The organiser of the letter – Keith Cochrane, chief executive of Weir Group, one of Scotland’s biggest manufacturers, said more than 130 business leaders had signed. Their opposition to independence in next month’s referendum represented “the vast bulk of the business community in Scotland”.

Pro-independence campaigners responded with a rival business letter, which was to be published early on Thursday with 150 signatories. The Yes campaign says more than 2,500 business people have joined their Business for Scotland group.

But concerns about the risks of leaving the UK tend to outweigh enthusiasm about independence, particularly for bigger companies in Scotland.

“Uncertainty is bad for investment and bad for business . . . and it feels like independence will add to costs,” said Angus Cockburn, interim chief executive at Scottish-based global generator supplier Aggreko.

Many executives are reluctant to take a public stance on an issue that divides staff, customers and investors. Some companies have said independence will make no difference. But high levels of disquiet have been voiced by Scotland’s large finance industry, which would be the most affected by uncertainty about which currency and regulator an independent Scotland would use.

In the fund management sector, backing a Yes vote is “almost considered treason”, one pro-independence fund manager told the Financial Times recently.

Standard Life, the Edinburgh-based insurer, has said it could move some operations south of the border after a Yes vote. Royal Bank of Scotland, Tesco Bank and other lenders have highlighted risks that could stem from leaving the UK.

There is widespread scepticism in the oil sector, with only 13 per cent of industry participants at one campaign debate this year backing independence. Shell chief executive Ben van Beurden has said the energy group needs political stability in the UK to underpin its investment decisions.

Not everyone is so downbeat. Jim Ratcliffe, chairman of petrochemical group Ineos said Scotland could prosper in, or out of, the UK.

Opposition is strong in the Scottish legal establishment, despite the likely volume of work that would be generated by the hugely complex task of untangling Scotland from the UK.

Leaders of smaller, more locally focused companies, or those in sectors that enjoy strong support from the Scottish government, such as renewable energy, are often more positive about independence.
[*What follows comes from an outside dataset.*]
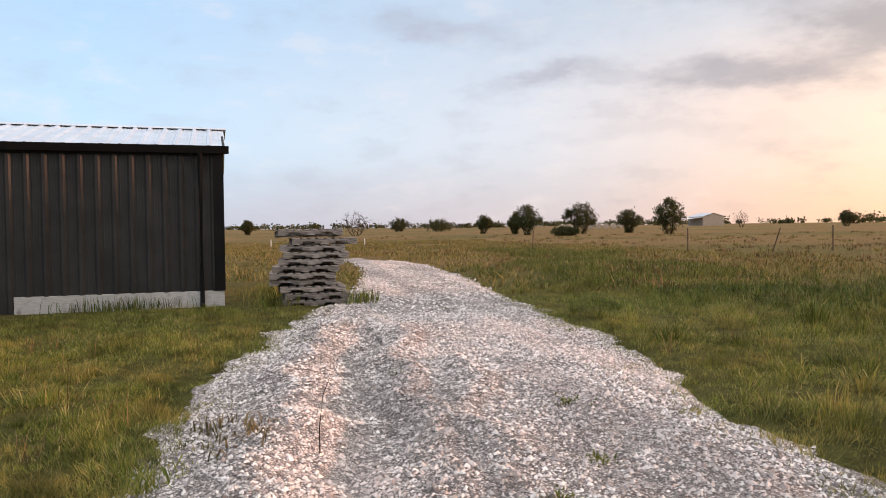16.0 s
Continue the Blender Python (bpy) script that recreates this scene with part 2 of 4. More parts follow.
def wood_material(name, a, b):
    m, n = material(name)
    p = place(n)
    r = n.add("ShaderNodeObjectInfo").outputs["Random"]
    q = n.add("ShaderNodeMapping", {"Vector": p, "Scale": (14.0, 1.4, 14.0)}).outputs[0]
    k = n.noise(q, 5.0, 6, 0.65)
    c = n.mix(n.span(k, 0.3, 0.7), a, b)
    c = n.mix(n.math("MULTIPLY", r, 0.5), c, (0.06, 0.05, 0.044, 1))
    c = n.mix(n.span(n.noise(p, 4.0, 5), 0.55, 0.75, 0, 0.55), c, (0.07, 0.06, 0.055, 1))
    finish(n, c, 0.85, k, 0.5, 0.006, spec=0.2)
    return m


def sheet_material(name, a, b, rough, metal=0.0, spec=0.4, dents=0.12):
    m, n = material(name)
    p = place(n)
    k = n.noise(p, 1.6, 5, 0.6)
    q = n.add("ShaderNodeMapping", {"Vector": p, "Scale": (5.0, 5.0, 0.5)}).outputs[0]
    streak = n.noise(q, 3.0, 5, 0.7)
    c = n.mix(n.span(k, 0.3, 0.75), a, b)
    c = n.mix(n.span(streak, 0.55, 0.8, 0, 0.3), c, n.mix(0.5, a, (0.06, 0.055, 0.05, 1)))
    rr = n.span(streak, 0.3, 0.8, rough - 0.08, rough + 0.12)
    finish(n, c, rr, n.noise(p, 7.0, 3), dents, 0.01, metal, spec)
    return m


GROUND, GRAVEL, STONE = ground_material(), gravel_material(), stone_material()
GRASS = blade_material("mixed_pasture_grass", [(0.0, (0.075, 0.105, 0.02)), (0.35, (0.14, 0.175, 0.034)), (0.65, (0.24, 0.262, 0.048)), (0.85, (0.32, 0.275, 0.09)), (1.0, (0.45, 0.38, 0.16))], 0.36, 0.7)
LUSH = blade_material("lush_green_grass", [(0.0, (0.036, 0.058, 0.012)), (0.5, (0.085, 0.118, 0.02)), (0.9, (0.155, 0.178, 0.032)), (1.0, (0.22, 0.18, 0.06))], 0.32, 0.2)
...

They argue that Edinburgh would be more responsive to Scottish business and better able to tune policy to local needs.

Tony Banks, founder of the Balhousie Care Group and chairman of Business for Scotland, says childcare policies promised by the Scottish National party after independence would a boon for a care home sector heavily reliant on female staff.

SNP pledges to scrap air passenger duty have cheered airlines, with Ryanair and Willie Walsh, chief executive of the International Airlines Group, which owns British Airways, saying independence could be good for business.

Scotland's whisky sector has generally been coy on independence but Wednesday’s pro-union letter was signed by a clutch of senior figures from the sector including Ian Curle, chief executive of Edrington, maker of The Macallan, and Peter Gordon, director at William Grant.

Gavin Hewitt, a former chief executive of the Scotch Whisky Association who helped organise the letter, said many distillers were worried about disruption to Scotland’s membership of the EU, a more complex regulatory environment and a lack of diplomatic clout in ensuring international market access.

However, Neil Clapperton, managing director at Springbank Distillers, Scotland’s oldest privately owned distillery, dismissed such concerns, arguing that independence would be a huge boost to Scotland’s brand.

With the referendum looming and the No camp’s big lead narrowing slightly, more business people may venture into the debate. Mr Hewitt said some supporters of the union with the UK were deterred by the prospect of criticism from nationalist internet users and of reprisals from the SNP administration.

“They worry about planning applications, grant approvals and export support,” Mr Hewitt said. “The SNP government remembers its enemies.”

Edinburgh and SNP leaders have dismissed suggestions that pro-union business people have been silenced.